18. Education  Education in modern times is a very powerful means of social control. It prepares the child for social living and teaches him the values of discipline, cooperation, tolerance and integration.  Educational institutions at all levels(i.e. school, college, university, etc.) impart knowledge as well as ethics through formal structured courses and behavioral inputs. The child learns many things from the Education institutions, which he cannot learn from other sources.  It is education, which makes all efforts to discipline the mind of the student in the school so that he can realize the importance of social control.
19. Folkways  Folkways are norms to which individuals conform. It is customary to do so. Conformity to folkways is not enforced by law or any other agency of the society.  It is the informal acceptance of established practices in each group or society.  Folkways are manifested in matters of dress, food habits, observance of rituals, forms of worship and methods of greeting etc.
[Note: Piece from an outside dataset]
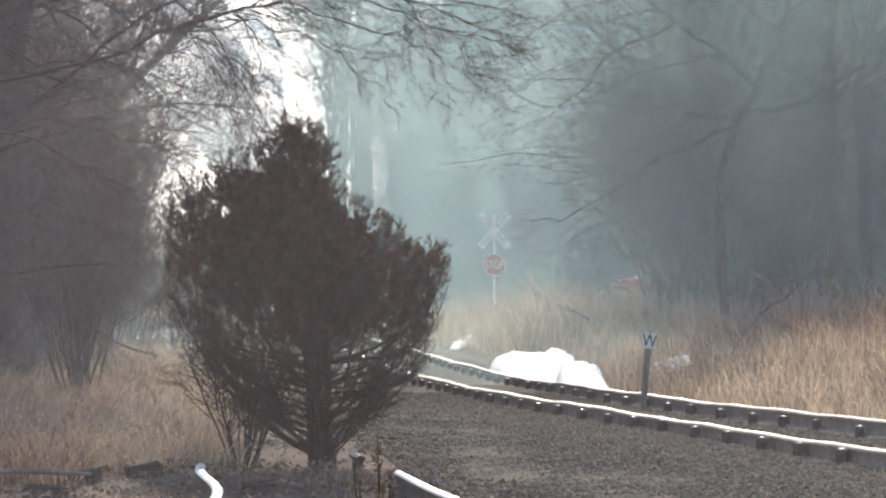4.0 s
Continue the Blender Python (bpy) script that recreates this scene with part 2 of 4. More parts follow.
def bare_tree(name, seed, height, girth, spec, trunk_from=0.25, lean=0.03, label="", group="", bark=None, twig=None, stems=1, fan=0.25):
    """A leafless tree: trunk, branches and twigs."""
    rng = np.random.default_rng(seed)
    thing = new(name)
    trunk, limbs, twigs = Tubes(), Tubes(), Tubes()
    for s in range(stems):
        w = np.array((rng.normal(0, lean), rng.normal(0, lean), 1.0))
        start = np.zeros(3)
        h, g = height, girth
        if stems > 1:
            a = rng.random() * 6.28
            w = w + np.array((math.cos(a), math.sin(a), 0)) * fan * (0.4 + rng.random())
            start = np.array((math.cos(a), math.sin(a), 0)) * girth * 1.5 * rng.random()
            h, g = height * (0.6 + 0.45 * rng.random()), girth * (0.6 + 0.6 * rng.random())
        line = wander(rng, start + np.array((0, 0, -0.15)), w, h, 12, 0.05, 0.03)
        radii = np.linspace(1, 0.16, 13) * g
        radii[0] *= 1.35
        trunk.add(line, radii, 9 if stems == 1 else 6)
        k = int(trunk_from * 12)
        sprout(rng, (limbs, twigs), line[k:], g * 0.9, 0, spec)
    child("trunk", trunk.mesh("trunk"), bark or BARK, thing)
    if limbs.n:
        child("branches", limbs.mesh("branches"), bark or BARK, thing)
    if twigs.n:
        child("twigs", twigs.mesh("twigs"), twig or TWIG, thing)
    return tagged(thing, label, "tree", group)


def blades(rng, xs, ys, zs, heights, width, lean=0.35, drift=(0.0, 0.0)):
    """Grass blades, bent over: one triangle mesh's corners and faces."""
    n = len(xs)
    a = rng.random(n) * 6.283
    bend = heights * lean * (0.3 + rng.random(n))
    dx, dy = np.cos(a) * bend + drift[0] * heights, np.sin(a) * bend + drift[1] * heights
    b = rng.random(n) * 3.1416
    wx, wy = np.cos(b) * width / 2, np.sin(b) * width / 2
    base = np.stack([xs, ys, zs], -1)
    mid = base + np.stack([dx * 0.3, dy * 0.3, heights * 0.6], -1)
    tip = base + np.stack([dx, dy, heights * (0.95 - 0.2 * rng.random(n))], -1)
    w = np.stack([wx, wy, np.zeros(n)], -1)
    v = np.stack([base - w, base + w, mid - w * 0.8, mid + w * 0.8, tip], 1).reshape(-1, 3)
    o = (np.arange(n) * 5)[:, None]
    t = np.concatenate([o + np.array([[0, 1, 3]]), o + np.array([[0, 3, 2]]), o + np.array([[2, 3, 4]])])
    return v, t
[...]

20. Mores  ‘Mores’ represent another category of norms. Mores are considered to be essential for group welfare.  Mores seek to regulate the relationship between individuals in defined situations, viz. between wife and husband, parents and children, student and teacher, etc.  They may also refer to general social relationships in terms of honesty, truthfulness, hard work and discipline, etc  The positive mores prescribe behavior patterns while the negative mores or taboos prescribe or prohibit behavior patterns.
21. Religion  Religion serves as an important agency of social control.  It is religion, which supports the folkways and modes of a society by playing super natural sanctions behind them. It adopts negative as well as positive means to regulate the behavior of the individuals in society.
22. Administration  Administration is very powerful and the most effective instrument of social control. It forces the individual to obey social control. The administrations punish the violators with the help of the police, the army etc
23. Family  Family is a very important instrument agency of social control. Family prescribes rules and regulations that the members have to follow. These rules and regulations form a part of social control.  The family socializes the child into the norms, values, traditions and customs of the group. Thus, family has predominant role in the shaping of the personality of the child. Family teaches the child to conform to the norms of the society. It exercises control over its members to bring about the desired action.
24. Neighborhood  Neighbourhood is a simple and specific part of a community. It has a feeling or sentiment of local unit. There may be more than one Neighbourhood in a community. The neighbourhood is the first community with which the individual comes into contact with. It exists, a deep influence on its members as an agency of social control.
25. Public Opinion  Public Opinion of the people is the most important method of social control in a democratic set up. Every man tries to escape from the criticism and condemnation by the society. He therefore, tries to act according to public opinion and public sentiments. In a democratic set up, public opinion is more effective and important than any other agency.  Newspapers, radio, television, motion pictures, legislations, pamphlets, etc. mould public opinion.